§ WORK INSTRUCTIONS:
From the records below, copy out exactly the lines from the one containing "# ---- helpers" to the one containing "of a camera", both included. Add nothing else.

start

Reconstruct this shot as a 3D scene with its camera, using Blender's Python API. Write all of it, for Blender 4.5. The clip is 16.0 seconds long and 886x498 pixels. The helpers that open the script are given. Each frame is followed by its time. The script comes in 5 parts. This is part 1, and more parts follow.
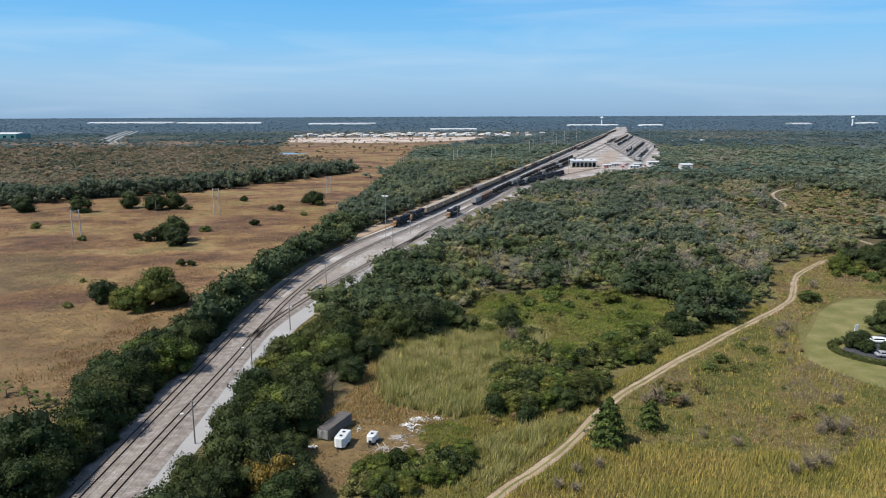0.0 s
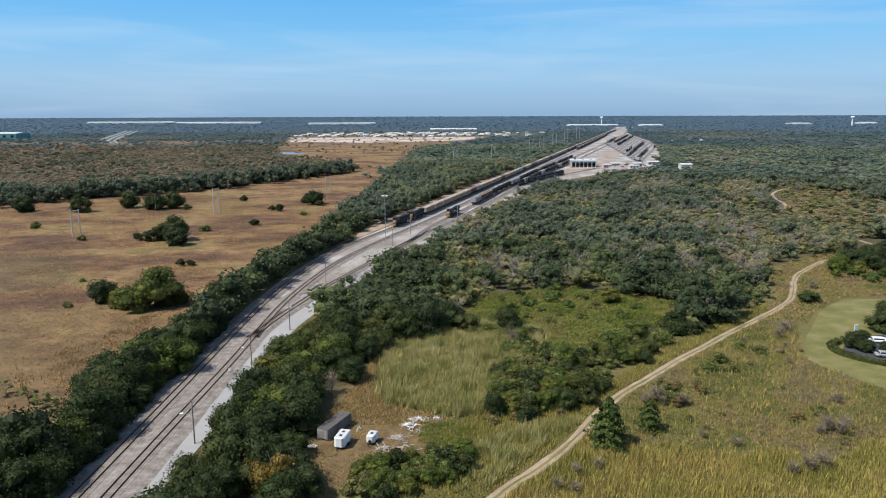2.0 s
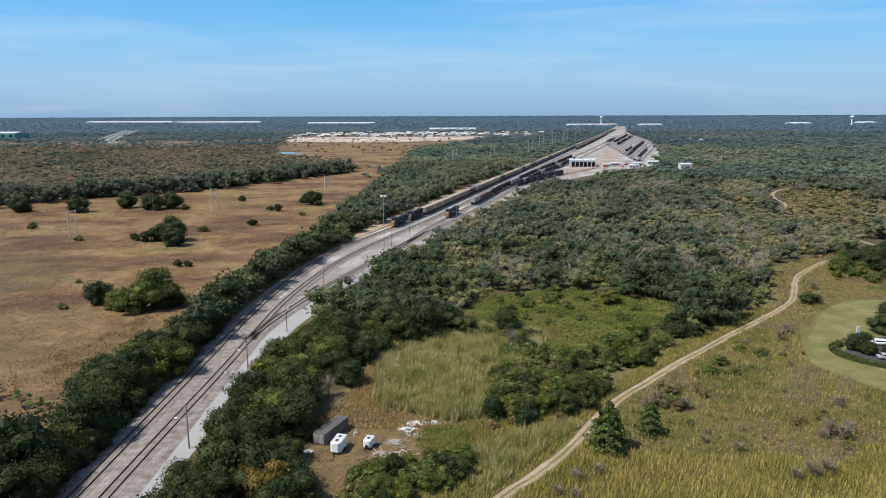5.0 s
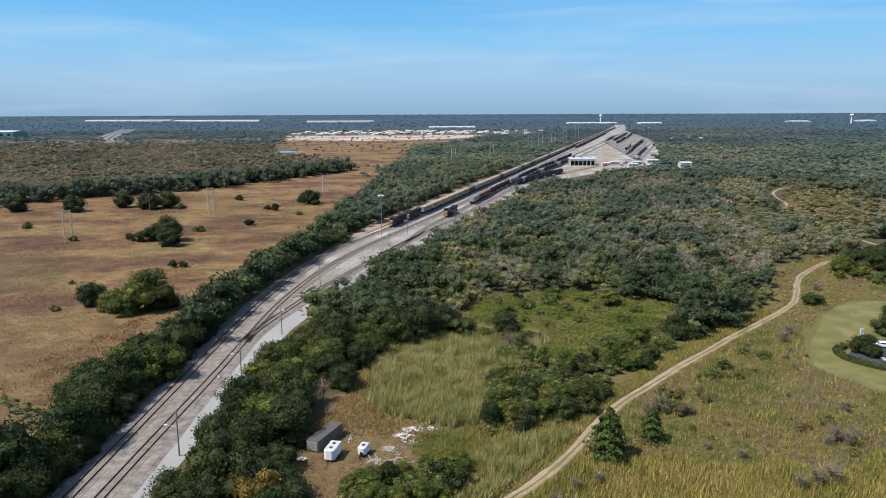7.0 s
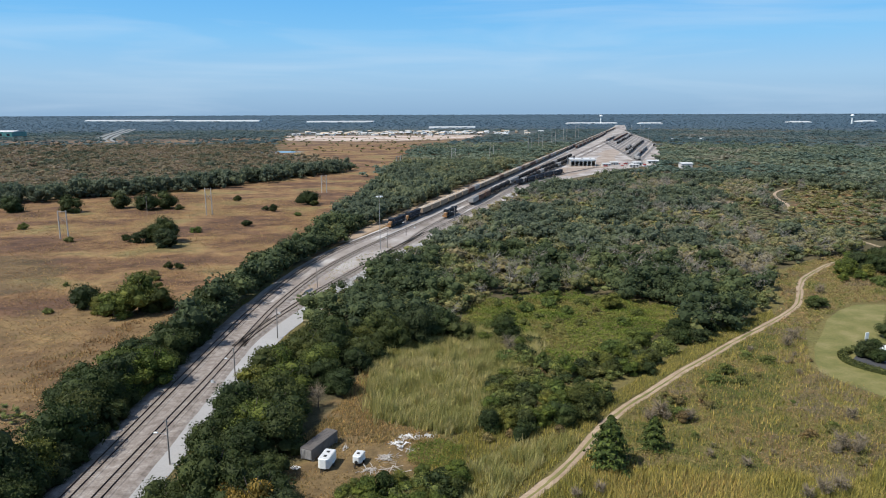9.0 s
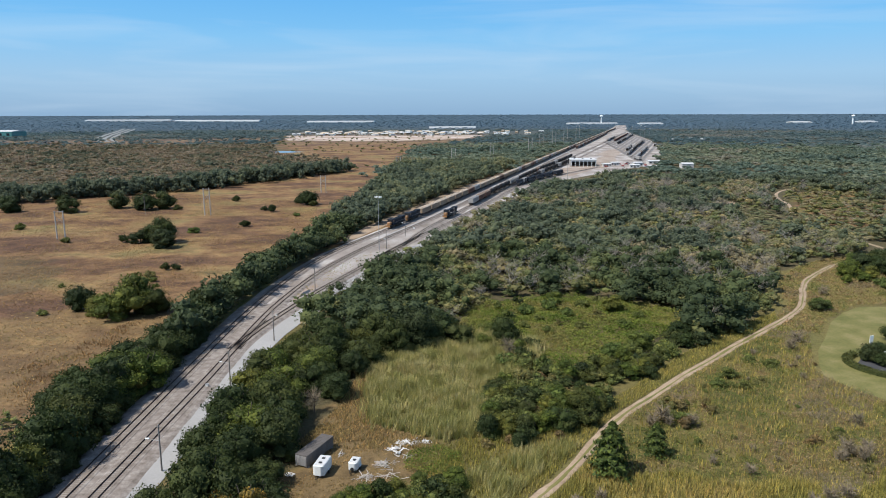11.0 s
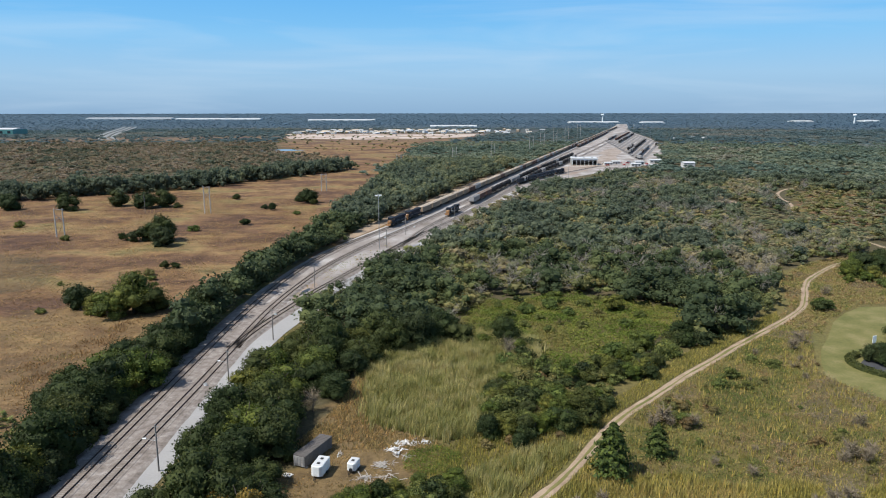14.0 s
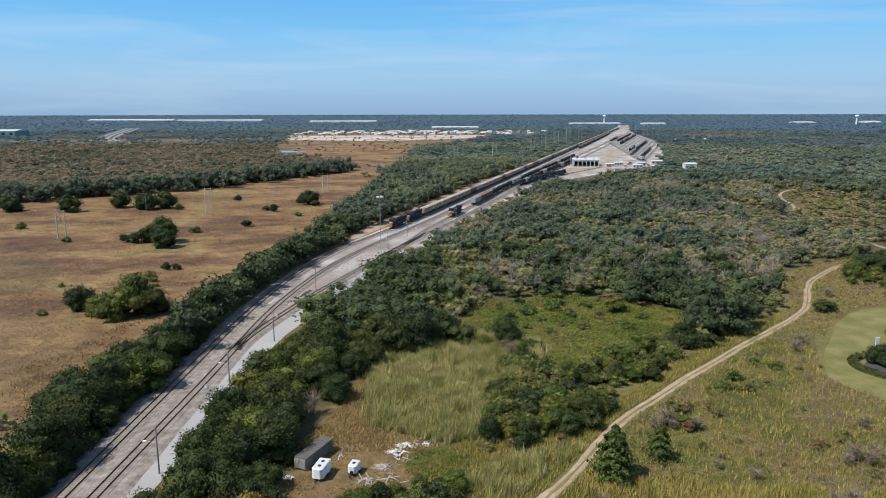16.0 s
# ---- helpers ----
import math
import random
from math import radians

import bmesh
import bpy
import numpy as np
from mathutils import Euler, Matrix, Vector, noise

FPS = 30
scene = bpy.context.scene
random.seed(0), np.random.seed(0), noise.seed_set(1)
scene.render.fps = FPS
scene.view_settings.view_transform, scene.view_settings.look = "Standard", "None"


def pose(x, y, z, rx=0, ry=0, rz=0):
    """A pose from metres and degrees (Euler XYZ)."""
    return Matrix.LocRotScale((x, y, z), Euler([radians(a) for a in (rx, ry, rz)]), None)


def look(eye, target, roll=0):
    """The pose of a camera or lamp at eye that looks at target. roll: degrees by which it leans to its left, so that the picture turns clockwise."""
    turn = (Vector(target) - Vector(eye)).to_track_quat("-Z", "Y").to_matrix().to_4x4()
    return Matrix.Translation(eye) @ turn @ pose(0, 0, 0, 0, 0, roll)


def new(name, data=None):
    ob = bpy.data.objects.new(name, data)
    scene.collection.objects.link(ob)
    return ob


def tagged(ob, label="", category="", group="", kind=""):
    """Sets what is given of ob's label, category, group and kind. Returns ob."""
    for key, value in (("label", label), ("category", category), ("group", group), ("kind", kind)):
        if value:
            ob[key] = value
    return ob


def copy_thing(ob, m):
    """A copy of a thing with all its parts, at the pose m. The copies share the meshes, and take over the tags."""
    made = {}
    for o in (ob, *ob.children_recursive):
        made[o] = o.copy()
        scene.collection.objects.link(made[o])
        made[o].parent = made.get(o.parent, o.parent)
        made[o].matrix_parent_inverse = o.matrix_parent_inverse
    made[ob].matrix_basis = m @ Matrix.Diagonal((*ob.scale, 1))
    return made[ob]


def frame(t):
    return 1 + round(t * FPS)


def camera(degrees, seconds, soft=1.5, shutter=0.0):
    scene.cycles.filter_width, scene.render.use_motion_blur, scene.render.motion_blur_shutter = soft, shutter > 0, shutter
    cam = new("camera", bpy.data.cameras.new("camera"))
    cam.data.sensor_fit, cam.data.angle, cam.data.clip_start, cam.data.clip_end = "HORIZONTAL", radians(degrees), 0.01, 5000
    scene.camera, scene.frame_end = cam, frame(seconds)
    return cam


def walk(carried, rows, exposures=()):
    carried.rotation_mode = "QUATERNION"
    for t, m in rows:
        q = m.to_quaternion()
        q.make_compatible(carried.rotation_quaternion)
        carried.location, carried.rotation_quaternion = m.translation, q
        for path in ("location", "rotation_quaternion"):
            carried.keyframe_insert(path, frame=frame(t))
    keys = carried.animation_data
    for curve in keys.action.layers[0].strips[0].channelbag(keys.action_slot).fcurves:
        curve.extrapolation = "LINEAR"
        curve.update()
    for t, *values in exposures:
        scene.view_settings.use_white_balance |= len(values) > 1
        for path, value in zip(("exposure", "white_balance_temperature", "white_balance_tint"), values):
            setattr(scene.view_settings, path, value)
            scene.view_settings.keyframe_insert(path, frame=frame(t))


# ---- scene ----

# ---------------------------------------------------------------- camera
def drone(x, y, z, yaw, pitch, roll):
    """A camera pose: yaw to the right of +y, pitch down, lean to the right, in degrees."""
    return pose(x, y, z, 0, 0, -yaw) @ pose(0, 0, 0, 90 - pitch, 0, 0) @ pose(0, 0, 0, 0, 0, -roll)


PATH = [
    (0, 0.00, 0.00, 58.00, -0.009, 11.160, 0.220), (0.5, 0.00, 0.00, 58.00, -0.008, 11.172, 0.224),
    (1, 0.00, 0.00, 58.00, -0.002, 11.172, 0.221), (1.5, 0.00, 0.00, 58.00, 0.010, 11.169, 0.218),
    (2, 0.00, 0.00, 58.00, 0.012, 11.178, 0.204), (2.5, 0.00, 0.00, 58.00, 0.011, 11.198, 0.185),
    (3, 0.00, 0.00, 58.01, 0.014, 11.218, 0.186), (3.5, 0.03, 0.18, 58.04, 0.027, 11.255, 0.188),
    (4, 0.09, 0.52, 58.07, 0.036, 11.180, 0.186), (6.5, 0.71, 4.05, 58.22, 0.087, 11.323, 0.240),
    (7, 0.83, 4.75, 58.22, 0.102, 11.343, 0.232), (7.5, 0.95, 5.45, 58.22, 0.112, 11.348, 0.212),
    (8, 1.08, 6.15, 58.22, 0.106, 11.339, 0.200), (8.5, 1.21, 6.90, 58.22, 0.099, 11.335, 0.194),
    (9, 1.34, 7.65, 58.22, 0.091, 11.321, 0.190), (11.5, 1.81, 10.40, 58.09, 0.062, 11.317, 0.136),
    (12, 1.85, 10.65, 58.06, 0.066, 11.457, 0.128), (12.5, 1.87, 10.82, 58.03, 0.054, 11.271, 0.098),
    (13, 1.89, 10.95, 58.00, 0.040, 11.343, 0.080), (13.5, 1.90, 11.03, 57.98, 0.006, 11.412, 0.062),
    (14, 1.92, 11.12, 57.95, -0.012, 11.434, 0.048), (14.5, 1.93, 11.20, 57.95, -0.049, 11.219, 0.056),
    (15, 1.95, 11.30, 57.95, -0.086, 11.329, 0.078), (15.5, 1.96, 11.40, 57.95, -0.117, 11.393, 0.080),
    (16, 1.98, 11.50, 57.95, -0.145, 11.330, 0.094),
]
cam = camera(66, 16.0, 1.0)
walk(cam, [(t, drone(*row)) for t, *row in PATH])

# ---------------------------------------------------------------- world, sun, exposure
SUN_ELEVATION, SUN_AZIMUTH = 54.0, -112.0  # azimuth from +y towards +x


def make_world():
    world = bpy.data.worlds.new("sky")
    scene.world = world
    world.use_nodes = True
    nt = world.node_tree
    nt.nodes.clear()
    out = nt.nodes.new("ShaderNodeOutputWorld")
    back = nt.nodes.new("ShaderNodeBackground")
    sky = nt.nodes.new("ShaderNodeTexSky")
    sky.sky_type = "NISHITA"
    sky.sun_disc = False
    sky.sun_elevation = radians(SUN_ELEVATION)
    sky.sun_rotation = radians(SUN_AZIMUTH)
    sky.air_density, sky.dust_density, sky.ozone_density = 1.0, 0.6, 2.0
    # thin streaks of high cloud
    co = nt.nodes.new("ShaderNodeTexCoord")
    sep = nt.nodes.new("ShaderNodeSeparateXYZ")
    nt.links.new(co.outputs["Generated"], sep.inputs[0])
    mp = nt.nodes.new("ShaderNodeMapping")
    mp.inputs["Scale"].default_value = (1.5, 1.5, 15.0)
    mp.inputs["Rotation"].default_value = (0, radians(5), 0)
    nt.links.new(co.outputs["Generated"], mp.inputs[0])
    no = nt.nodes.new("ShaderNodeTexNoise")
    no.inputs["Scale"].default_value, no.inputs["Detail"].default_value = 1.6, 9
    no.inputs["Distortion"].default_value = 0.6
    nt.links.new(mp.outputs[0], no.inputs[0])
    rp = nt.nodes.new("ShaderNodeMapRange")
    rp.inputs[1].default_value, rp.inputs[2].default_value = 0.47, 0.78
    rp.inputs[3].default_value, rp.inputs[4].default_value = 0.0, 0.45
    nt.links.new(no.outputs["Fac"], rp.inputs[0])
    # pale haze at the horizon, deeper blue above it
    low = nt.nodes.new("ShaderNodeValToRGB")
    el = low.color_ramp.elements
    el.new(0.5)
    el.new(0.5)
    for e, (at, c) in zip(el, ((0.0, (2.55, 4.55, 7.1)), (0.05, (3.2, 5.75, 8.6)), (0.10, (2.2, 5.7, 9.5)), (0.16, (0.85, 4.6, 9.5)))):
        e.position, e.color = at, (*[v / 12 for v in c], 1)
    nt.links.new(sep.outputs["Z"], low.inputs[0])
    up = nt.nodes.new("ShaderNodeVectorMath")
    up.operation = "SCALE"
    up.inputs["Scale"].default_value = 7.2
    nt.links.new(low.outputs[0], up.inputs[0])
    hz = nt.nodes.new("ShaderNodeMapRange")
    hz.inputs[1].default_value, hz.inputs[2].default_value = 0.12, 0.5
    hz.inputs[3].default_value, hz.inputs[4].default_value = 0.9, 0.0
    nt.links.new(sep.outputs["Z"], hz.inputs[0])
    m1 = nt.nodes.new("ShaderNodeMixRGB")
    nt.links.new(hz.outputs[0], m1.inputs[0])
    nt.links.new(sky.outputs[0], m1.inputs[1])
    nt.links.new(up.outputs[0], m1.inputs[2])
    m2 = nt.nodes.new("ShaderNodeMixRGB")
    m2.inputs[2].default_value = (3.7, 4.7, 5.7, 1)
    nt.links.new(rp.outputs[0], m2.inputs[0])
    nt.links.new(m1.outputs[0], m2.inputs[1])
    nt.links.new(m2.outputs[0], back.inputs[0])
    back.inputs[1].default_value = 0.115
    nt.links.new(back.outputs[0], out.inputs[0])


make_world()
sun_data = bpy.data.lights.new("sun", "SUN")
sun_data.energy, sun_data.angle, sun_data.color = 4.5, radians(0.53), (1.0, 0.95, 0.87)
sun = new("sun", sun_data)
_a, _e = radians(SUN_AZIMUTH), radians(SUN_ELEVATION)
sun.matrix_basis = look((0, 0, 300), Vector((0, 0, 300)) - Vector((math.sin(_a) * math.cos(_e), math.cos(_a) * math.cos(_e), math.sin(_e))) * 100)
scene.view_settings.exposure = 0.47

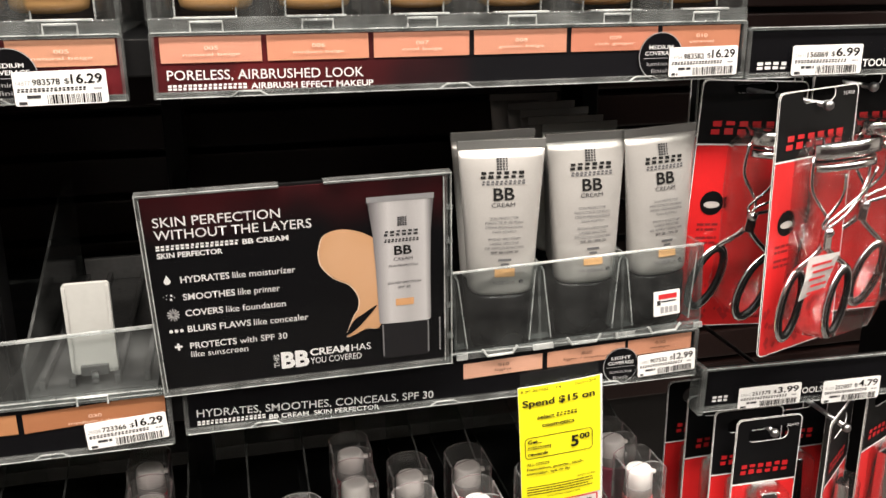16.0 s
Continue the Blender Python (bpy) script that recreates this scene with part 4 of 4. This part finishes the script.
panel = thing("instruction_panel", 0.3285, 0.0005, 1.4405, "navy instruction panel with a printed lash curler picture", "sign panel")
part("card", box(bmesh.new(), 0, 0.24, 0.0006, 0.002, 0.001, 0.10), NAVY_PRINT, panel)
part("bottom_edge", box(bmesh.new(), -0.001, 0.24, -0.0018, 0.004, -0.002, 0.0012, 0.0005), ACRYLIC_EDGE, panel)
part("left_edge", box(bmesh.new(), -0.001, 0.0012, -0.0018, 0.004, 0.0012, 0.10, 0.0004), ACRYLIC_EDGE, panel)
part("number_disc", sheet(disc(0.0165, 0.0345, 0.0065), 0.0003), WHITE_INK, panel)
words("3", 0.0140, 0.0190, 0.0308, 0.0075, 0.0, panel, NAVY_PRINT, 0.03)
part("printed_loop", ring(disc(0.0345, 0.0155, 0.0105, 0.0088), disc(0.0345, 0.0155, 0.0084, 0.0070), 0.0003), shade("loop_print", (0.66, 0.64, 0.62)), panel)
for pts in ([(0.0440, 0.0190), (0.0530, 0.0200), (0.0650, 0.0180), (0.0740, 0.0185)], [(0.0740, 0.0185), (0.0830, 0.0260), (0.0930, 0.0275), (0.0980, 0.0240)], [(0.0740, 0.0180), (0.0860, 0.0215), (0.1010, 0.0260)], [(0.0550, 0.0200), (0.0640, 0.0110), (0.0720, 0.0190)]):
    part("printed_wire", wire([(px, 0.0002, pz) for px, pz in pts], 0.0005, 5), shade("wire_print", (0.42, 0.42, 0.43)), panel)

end

§ THE RESULT:
# ---- helpers ----
import math
import random
from math import radians

import bmesh
import bpy
import numpy as np
from mathutils import Euler, Matrix, Vector, noise

FPS = 30
scene = bpy.context.scene
random.seed(0), np.random.seed(0), noise.seed_set(1)
scene.render.fps = FPS
scene.view_settings.view_transform, scene.view_settings.look = "Standard", "None"


def pose(x, y, z, rx=0, ry=0, rz=0):
    """A pose from metres and degrees (Euler XYZ)."""
    return Matrix.LocRotScale((x, y, z), Euler([radians(a) for a in (rx, ry, rz)]), None)


def look(eye, target, roll=0):
    """The pose of a camera or lamp at eye that looks at target. roll: degrees by which it leans to its left, so that the picture turns clockwise."""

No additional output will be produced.